** Start Source material **

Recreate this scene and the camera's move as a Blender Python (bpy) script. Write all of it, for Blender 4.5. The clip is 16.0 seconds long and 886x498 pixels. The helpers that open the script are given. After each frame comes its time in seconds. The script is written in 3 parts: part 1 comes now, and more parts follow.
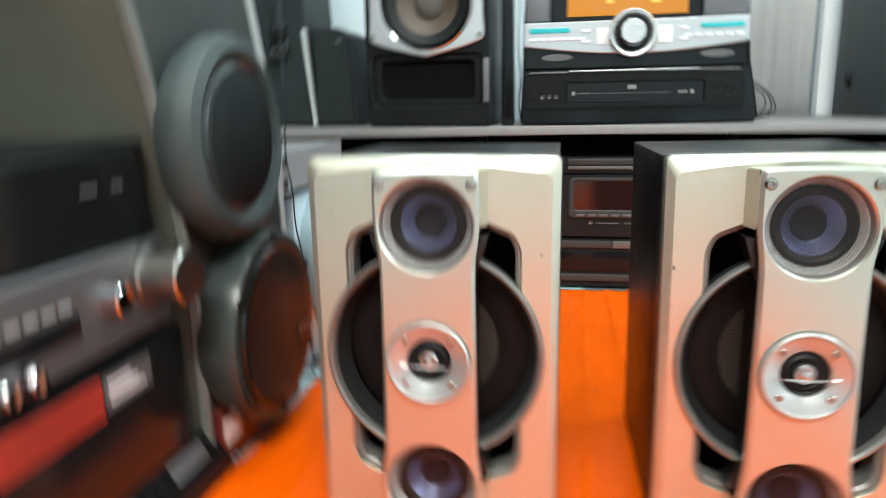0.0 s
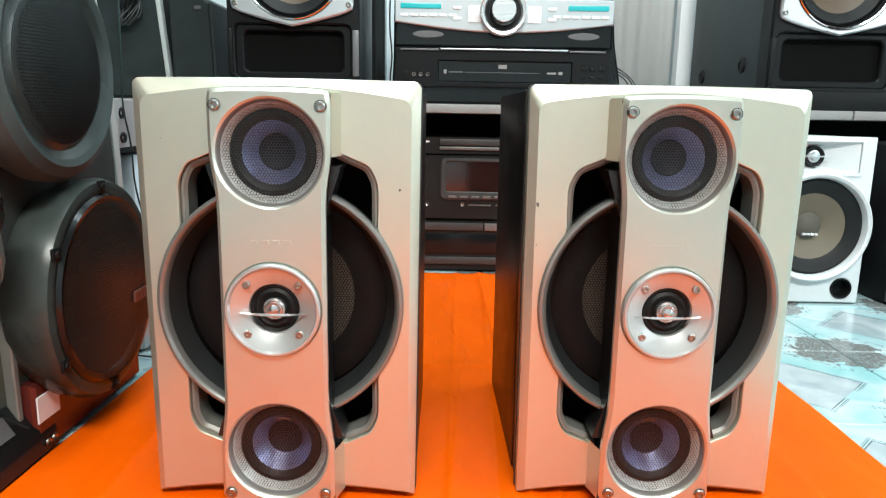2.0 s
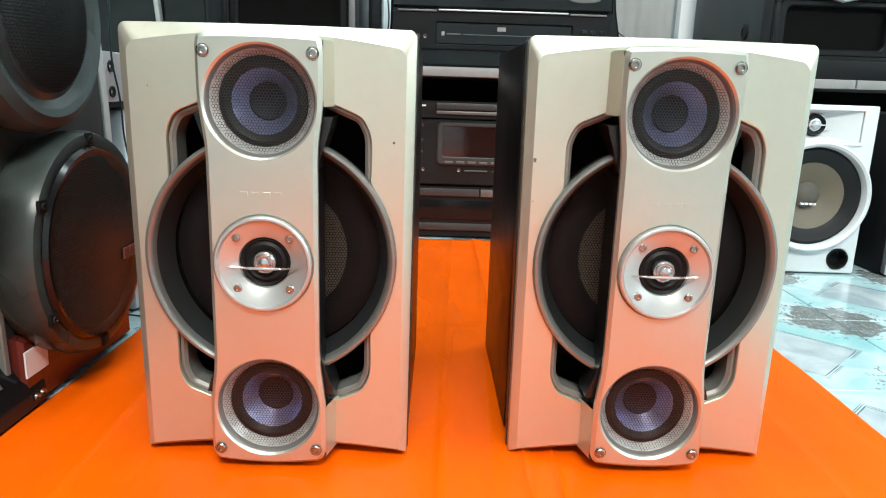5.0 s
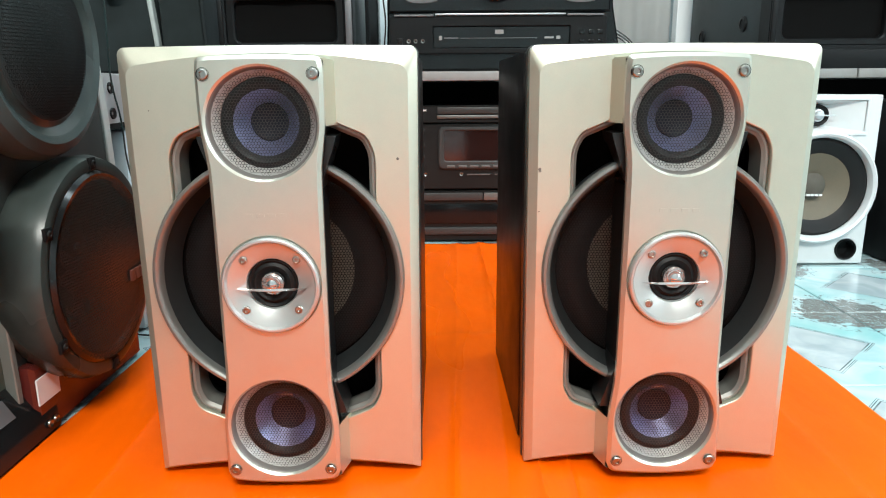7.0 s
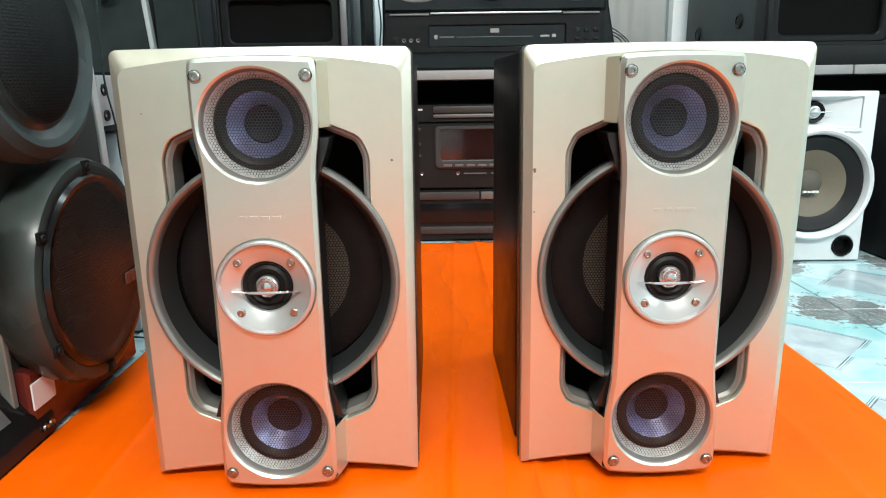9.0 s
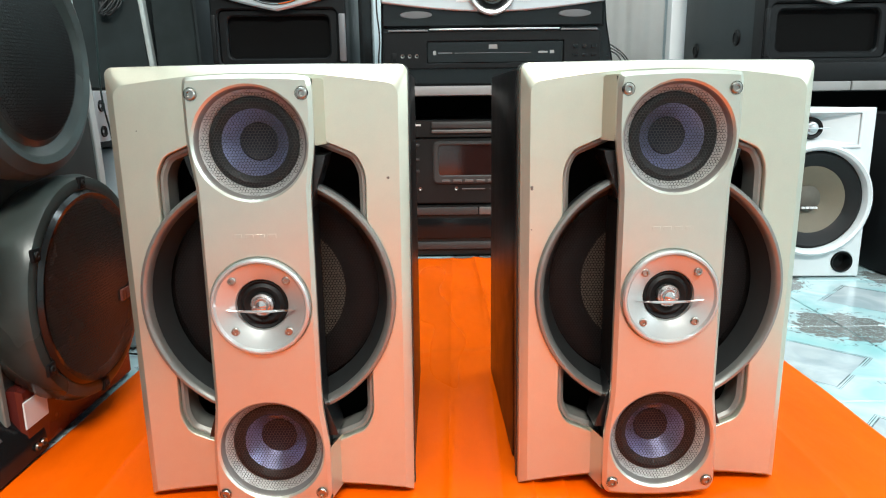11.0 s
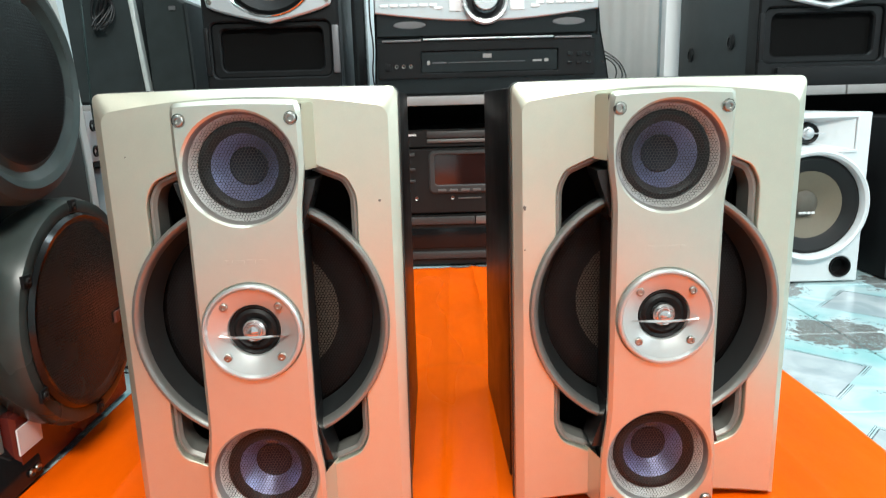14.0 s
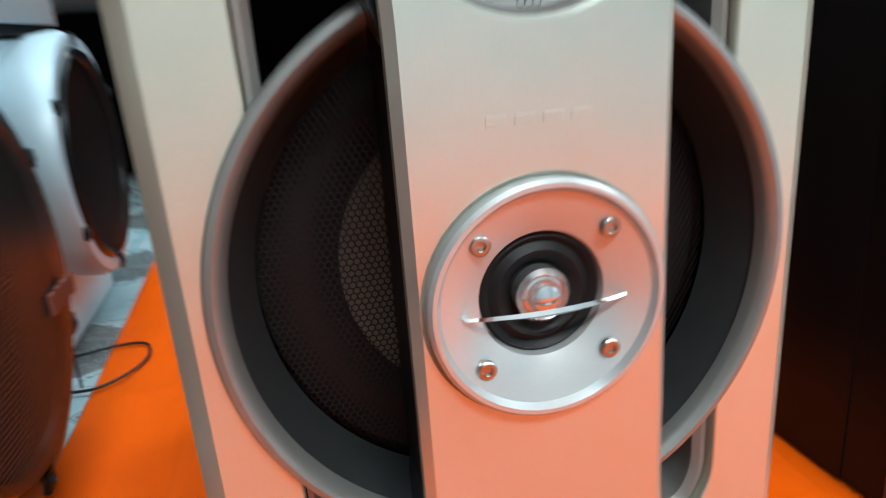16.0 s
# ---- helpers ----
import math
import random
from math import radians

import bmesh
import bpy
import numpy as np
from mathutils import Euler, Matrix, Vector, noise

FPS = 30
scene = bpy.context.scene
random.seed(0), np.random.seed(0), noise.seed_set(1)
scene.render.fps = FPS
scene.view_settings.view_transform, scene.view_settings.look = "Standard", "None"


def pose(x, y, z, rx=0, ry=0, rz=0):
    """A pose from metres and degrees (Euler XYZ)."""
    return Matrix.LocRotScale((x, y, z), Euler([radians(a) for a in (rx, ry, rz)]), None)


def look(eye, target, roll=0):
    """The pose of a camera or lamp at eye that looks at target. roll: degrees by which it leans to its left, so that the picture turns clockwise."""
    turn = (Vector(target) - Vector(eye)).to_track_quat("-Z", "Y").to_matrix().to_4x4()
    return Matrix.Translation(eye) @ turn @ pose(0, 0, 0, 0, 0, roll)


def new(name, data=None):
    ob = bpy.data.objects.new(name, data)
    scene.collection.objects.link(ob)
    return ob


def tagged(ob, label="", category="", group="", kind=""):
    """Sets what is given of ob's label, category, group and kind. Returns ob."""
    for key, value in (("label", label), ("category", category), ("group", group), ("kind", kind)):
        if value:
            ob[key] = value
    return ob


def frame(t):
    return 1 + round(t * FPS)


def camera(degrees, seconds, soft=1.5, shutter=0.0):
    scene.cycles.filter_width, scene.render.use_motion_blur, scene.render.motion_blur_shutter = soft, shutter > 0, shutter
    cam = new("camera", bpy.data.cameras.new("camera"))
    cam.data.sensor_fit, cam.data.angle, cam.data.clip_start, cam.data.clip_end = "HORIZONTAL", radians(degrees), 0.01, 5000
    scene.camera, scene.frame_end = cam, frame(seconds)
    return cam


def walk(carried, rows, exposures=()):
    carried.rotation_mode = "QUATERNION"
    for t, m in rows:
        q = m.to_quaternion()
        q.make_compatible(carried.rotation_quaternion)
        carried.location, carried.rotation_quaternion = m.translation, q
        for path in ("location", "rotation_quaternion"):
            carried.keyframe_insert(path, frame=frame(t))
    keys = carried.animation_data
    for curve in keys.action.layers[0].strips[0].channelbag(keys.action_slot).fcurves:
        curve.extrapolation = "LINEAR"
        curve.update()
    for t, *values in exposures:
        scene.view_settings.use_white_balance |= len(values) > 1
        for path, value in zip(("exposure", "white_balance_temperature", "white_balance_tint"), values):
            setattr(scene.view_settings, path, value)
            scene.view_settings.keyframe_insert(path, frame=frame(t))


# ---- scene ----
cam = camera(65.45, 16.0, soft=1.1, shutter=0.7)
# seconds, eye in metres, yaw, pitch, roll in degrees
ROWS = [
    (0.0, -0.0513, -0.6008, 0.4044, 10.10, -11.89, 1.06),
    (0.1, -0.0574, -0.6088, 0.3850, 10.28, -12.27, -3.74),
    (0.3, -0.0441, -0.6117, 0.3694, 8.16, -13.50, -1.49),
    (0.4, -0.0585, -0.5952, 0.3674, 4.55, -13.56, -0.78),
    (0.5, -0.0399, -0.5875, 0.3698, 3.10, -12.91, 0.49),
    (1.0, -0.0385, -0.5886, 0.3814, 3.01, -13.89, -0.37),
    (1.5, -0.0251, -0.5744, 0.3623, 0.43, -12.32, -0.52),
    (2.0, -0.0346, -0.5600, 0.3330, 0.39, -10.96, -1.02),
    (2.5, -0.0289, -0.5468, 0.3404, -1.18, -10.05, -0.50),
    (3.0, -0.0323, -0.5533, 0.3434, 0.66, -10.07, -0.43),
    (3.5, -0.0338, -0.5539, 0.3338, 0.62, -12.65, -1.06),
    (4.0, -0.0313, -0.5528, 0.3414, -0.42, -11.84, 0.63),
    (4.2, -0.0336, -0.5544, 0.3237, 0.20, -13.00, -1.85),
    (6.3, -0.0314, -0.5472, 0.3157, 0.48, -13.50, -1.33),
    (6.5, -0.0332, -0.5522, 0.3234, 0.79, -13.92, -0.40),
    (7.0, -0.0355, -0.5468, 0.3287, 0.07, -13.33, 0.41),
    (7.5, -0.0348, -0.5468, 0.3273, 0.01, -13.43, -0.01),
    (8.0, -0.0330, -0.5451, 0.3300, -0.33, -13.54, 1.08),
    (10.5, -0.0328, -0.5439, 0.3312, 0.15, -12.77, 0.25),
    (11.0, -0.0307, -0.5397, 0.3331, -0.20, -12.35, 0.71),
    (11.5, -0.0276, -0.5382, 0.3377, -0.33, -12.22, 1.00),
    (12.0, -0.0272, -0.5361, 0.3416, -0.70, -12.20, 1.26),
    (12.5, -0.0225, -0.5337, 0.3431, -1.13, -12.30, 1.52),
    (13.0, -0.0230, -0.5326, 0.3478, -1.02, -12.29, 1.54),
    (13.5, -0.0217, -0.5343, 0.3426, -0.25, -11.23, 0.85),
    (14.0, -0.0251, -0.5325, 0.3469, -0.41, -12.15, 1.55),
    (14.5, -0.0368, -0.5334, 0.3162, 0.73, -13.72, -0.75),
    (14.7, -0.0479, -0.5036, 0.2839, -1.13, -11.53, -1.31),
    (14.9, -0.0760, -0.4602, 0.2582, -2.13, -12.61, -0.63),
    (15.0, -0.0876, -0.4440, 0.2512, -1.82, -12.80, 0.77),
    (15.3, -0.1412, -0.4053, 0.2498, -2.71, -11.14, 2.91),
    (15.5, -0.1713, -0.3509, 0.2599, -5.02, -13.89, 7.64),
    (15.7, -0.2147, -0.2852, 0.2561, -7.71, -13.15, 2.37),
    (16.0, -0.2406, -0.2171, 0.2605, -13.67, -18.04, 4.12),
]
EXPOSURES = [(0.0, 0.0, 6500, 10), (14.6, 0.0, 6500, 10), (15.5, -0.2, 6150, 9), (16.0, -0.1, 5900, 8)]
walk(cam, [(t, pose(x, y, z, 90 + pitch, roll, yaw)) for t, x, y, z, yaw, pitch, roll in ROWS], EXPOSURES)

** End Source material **

### [Work to be completed]
With the first line being the one containing "from mathutils import" and the last line the one containing "scene.view_settings.use_white_balance |= len(values)", transcribe exactly the lines above that fall in that range.

### [The response]
from mathutils import Euler, Matrix, Vector, noise

FPS = 30
scene = bpy.context.scene
random.seed(0), np.random.seed(0), noise.seed_set(1)
scene.render.fps = FPS
scene.view_settings.view_transform, scene.view_settings.look = "Standard", "None"


def pose(x, y, z, rx=0, ry=0, rz=0):
    """A pose from metres and degrees (Euler XYZ)."""
    return Matrix.LocRotScale((x, y, z), Euler([radians(a) for a in (rx, ry, rz)]), None)


def look(eye, target, roll=0):
    """The pose of a camera or lamp at eye that looks at target. roll: degrees by which it leans to its left, so that the picture turns clockwise."""
    turn = (Vector(target) - Vector(eye)).to_track_quat("-Z", "Y").to_matrix().to_4x4()
    return Matrix.Translation(eye) @ turn @ pose(0, 0, 0, 0, 0, roll)


def new(name, data=None):
    ob = bpy.data.objects.new(name, data)
    scene.collection.objects.link(ob)
    return ob


def tagged(ob, label="", category="", group="", kind=""):
    """Sets what is given of ob's label, category, group and kind. Returns ob."""
    for key, value in (("label", label), ("category", category), ("group", group), ("kind", kind)):
        if value:
            ob[key] = value
    return ob


def frame(t):
    return 1 + round(t * FPS)


def camera(degrees, seconds, soft=1.5, shutter=0.0):
    scene.cycles.filter_width, scene.render.use_motion_blur, scene.render.motion_blur_shutter = soft, shutter > 0, shutter
    cam = new("camera", bpy.data.cameras.new("camera"))
    cam.data.sensor_fit, cam.data.angle, cam.data.clip_start, cam.data.clip_end = "HORIZONTAL", radians(degrees), 0.01, 5000
    scene.camera, scene.frame_end = cam, frame(seconds)
    return cam


def walk(carried, rows, exposures=()):
    carried.rotation_mode = "QUATERNION"
    for t, m in rows:
        q = m.to_quaternion()
        q.make_compatible(carried.rotation_quaternion)
        carried.location, carried.rotation_quaternion = m.translation, q
        for path in ("location", "rotation_quaternion"):
            carried.keyframe_insert(path, frame=frame(t))
    keys = carried.animation_data
    for curve in keys.action.layers[0].strips[0].channelbag(keys.action_slot).fcurves:
        curve.extrapolation = "LINEAR"
        curve.update()
    for t, *values in exposures:
        scene.view_settings.use_white_balance |= len(values) > 1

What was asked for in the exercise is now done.